DATA IN THIS EXERCISE:
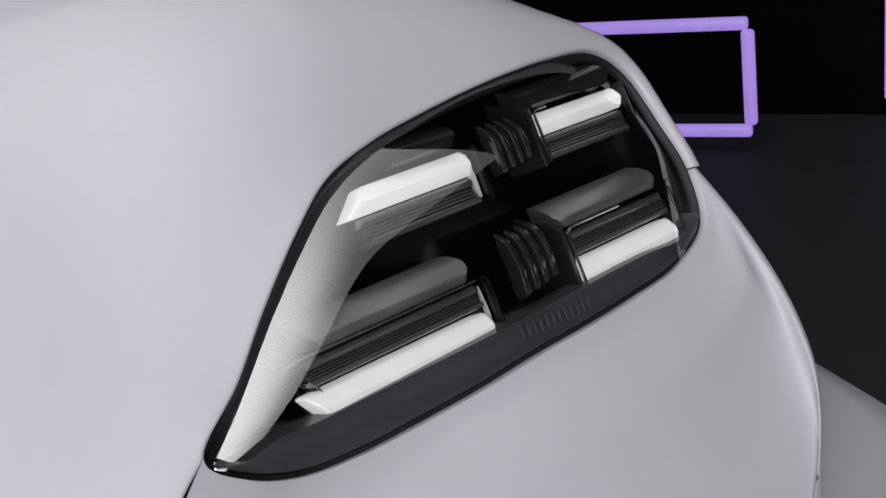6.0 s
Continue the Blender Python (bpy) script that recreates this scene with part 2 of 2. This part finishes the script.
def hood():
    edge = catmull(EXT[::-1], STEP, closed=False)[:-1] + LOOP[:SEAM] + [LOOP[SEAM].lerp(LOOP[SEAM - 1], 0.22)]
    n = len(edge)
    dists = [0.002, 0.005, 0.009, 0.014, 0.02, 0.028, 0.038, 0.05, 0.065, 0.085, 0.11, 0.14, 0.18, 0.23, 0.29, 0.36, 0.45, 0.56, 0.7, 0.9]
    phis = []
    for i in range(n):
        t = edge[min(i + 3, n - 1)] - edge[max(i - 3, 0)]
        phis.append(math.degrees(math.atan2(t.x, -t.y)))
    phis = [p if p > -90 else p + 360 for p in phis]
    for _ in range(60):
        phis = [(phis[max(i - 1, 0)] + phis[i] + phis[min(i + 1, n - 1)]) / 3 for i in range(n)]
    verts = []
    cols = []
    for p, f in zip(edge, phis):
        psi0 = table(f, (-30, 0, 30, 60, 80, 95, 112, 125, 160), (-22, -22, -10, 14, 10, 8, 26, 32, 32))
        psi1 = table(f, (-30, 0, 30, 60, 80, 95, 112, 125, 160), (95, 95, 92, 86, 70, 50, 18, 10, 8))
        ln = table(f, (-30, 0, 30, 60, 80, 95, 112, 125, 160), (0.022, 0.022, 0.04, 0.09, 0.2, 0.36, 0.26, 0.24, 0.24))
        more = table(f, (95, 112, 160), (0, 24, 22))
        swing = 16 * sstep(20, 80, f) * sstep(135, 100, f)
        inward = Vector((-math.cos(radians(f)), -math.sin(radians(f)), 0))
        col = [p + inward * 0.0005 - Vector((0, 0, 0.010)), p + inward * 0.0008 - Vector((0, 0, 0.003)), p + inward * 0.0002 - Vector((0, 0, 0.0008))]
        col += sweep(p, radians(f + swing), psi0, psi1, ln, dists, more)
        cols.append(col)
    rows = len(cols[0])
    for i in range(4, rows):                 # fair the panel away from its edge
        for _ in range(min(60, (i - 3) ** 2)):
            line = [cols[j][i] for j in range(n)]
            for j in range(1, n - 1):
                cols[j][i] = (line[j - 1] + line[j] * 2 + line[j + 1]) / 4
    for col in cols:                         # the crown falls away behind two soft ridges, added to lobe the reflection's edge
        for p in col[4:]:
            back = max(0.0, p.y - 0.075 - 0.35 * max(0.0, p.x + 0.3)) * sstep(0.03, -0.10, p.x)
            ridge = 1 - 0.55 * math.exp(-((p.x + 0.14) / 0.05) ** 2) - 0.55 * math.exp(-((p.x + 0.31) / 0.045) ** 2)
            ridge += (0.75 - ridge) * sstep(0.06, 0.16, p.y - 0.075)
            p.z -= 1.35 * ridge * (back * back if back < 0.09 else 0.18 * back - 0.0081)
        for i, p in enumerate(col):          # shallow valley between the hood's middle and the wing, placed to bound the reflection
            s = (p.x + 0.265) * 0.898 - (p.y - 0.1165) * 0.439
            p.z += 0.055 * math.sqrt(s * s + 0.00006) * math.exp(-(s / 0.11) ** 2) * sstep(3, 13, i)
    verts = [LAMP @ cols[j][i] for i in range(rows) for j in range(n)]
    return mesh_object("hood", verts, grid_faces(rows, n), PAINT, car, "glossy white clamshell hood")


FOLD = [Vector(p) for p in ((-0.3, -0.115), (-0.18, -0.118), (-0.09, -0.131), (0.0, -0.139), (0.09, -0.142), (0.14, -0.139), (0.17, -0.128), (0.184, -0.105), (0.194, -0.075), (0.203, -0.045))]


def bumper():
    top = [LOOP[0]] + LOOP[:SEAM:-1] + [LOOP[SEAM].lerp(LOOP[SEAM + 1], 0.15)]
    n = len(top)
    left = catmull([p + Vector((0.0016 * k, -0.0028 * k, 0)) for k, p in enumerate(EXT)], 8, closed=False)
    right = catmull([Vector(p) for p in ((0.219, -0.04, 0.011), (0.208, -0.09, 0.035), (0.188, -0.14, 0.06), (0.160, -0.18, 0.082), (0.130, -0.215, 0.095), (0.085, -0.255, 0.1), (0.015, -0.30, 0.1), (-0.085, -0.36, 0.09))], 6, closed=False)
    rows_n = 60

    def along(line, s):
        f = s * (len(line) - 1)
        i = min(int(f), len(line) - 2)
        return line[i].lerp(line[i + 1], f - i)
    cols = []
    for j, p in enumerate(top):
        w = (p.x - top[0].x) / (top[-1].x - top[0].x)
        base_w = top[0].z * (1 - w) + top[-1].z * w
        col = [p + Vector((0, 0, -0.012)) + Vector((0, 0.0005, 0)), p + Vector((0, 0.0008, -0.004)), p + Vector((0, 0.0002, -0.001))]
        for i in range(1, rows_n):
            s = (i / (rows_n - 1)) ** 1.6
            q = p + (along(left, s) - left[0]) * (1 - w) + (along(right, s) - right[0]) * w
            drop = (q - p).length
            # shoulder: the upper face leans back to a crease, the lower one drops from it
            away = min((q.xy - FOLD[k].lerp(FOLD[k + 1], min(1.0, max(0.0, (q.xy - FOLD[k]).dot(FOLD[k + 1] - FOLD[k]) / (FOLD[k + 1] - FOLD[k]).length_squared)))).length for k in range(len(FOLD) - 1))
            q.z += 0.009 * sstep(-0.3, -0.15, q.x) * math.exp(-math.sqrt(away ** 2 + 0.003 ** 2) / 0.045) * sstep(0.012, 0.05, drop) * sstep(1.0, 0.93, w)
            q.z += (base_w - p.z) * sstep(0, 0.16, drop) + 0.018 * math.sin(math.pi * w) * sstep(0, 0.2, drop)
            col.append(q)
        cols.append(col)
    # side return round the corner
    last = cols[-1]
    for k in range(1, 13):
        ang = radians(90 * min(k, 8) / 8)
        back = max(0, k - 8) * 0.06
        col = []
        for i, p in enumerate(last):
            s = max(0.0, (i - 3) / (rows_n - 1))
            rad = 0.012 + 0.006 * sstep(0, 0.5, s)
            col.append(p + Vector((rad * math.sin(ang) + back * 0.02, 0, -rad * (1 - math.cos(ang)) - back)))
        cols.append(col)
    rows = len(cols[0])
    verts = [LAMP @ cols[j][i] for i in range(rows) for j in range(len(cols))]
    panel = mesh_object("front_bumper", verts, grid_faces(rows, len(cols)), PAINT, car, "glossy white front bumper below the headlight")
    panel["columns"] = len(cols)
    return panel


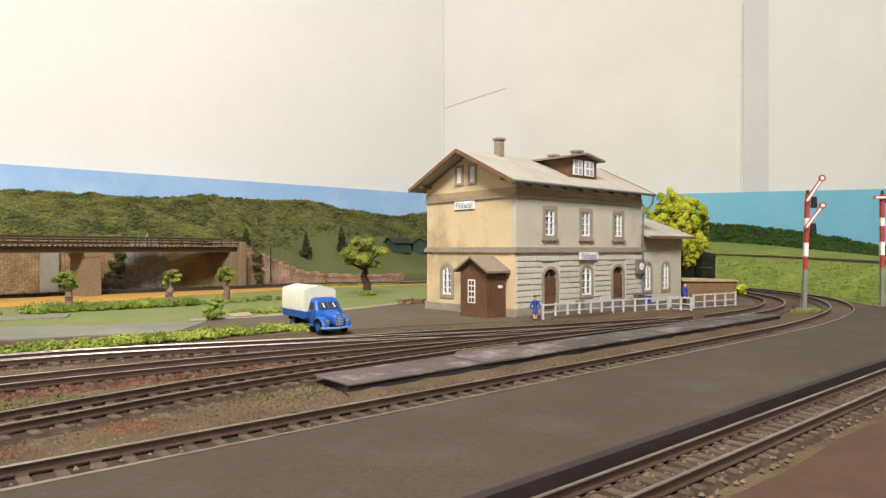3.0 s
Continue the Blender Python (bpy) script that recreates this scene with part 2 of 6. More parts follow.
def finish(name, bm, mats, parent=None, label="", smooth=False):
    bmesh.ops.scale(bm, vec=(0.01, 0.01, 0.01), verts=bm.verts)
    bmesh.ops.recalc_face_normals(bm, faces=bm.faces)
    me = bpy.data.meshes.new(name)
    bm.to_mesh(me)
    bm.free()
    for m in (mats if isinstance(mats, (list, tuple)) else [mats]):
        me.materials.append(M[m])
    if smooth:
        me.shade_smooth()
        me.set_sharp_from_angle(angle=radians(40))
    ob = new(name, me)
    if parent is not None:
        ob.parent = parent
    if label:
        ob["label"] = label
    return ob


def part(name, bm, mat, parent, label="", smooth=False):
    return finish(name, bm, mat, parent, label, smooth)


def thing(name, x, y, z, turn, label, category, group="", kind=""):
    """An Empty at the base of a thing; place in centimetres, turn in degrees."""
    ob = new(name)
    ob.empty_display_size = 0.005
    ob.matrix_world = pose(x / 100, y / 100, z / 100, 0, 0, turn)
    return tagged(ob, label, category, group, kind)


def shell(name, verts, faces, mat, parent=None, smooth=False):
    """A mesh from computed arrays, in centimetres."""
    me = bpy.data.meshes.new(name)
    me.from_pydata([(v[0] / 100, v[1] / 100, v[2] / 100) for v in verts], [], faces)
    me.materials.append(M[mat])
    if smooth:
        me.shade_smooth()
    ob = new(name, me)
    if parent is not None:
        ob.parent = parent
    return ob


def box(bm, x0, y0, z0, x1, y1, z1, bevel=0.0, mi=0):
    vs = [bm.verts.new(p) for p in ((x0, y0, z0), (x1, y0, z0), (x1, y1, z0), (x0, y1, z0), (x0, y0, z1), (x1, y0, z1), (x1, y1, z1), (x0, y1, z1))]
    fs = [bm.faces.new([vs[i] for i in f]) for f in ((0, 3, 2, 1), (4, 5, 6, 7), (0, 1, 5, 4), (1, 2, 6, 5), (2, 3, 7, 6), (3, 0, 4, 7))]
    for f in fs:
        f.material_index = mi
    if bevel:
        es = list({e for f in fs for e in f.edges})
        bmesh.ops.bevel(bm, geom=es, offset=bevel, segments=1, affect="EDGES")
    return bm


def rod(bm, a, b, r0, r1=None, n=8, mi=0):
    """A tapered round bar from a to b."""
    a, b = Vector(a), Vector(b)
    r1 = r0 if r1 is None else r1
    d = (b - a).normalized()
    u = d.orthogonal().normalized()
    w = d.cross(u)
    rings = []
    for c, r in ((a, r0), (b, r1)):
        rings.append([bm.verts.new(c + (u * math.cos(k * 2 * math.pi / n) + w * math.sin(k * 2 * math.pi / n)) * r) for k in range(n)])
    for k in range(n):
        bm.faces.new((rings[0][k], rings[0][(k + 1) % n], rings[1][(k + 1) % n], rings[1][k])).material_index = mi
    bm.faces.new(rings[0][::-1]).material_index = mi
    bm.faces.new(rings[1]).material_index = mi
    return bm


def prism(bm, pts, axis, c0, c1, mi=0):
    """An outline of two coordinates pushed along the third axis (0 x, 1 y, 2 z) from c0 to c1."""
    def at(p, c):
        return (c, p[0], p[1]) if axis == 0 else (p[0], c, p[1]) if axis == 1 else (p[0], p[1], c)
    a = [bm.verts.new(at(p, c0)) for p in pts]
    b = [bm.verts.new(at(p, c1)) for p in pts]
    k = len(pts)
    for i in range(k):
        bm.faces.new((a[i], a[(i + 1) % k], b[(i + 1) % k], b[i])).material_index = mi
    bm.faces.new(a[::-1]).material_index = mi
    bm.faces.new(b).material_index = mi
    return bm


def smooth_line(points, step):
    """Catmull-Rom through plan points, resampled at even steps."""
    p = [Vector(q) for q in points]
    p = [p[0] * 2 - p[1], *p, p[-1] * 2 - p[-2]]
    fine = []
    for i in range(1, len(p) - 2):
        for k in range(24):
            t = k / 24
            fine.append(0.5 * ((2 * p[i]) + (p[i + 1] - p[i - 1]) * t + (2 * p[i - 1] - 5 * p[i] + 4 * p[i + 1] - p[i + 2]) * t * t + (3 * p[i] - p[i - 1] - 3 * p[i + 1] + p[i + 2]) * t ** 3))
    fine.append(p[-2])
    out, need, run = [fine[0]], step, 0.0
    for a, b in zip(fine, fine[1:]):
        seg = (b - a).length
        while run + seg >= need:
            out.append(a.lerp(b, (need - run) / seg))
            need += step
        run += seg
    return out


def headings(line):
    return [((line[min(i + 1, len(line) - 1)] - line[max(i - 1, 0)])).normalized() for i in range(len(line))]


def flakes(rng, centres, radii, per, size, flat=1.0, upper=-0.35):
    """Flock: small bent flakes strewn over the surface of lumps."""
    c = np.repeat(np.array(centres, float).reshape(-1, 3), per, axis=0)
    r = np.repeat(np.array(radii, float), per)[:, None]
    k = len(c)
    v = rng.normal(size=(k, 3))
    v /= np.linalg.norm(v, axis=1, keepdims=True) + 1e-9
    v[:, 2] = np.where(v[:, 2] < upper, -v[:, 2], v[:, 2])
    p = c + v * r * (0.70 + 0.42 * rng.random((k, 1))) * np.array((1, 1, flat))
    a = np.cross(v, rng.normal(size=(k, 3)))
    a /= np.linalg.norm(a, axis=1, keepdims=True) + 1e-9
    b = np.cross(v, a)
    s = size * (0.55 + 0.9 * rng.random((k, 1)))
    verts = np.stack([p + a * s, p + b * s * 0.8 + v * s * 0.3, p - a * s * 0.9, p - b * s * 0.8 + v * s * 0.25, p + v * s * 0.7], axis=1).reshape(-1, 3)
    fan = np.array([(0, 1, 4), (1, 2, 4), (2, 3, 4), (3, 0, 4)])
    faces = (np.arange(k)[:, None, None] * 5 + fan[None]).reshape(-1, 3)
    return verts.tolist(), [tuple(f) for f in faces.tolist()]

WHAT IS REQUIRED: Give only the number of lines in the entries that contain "with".

TASK OUTPUT: 2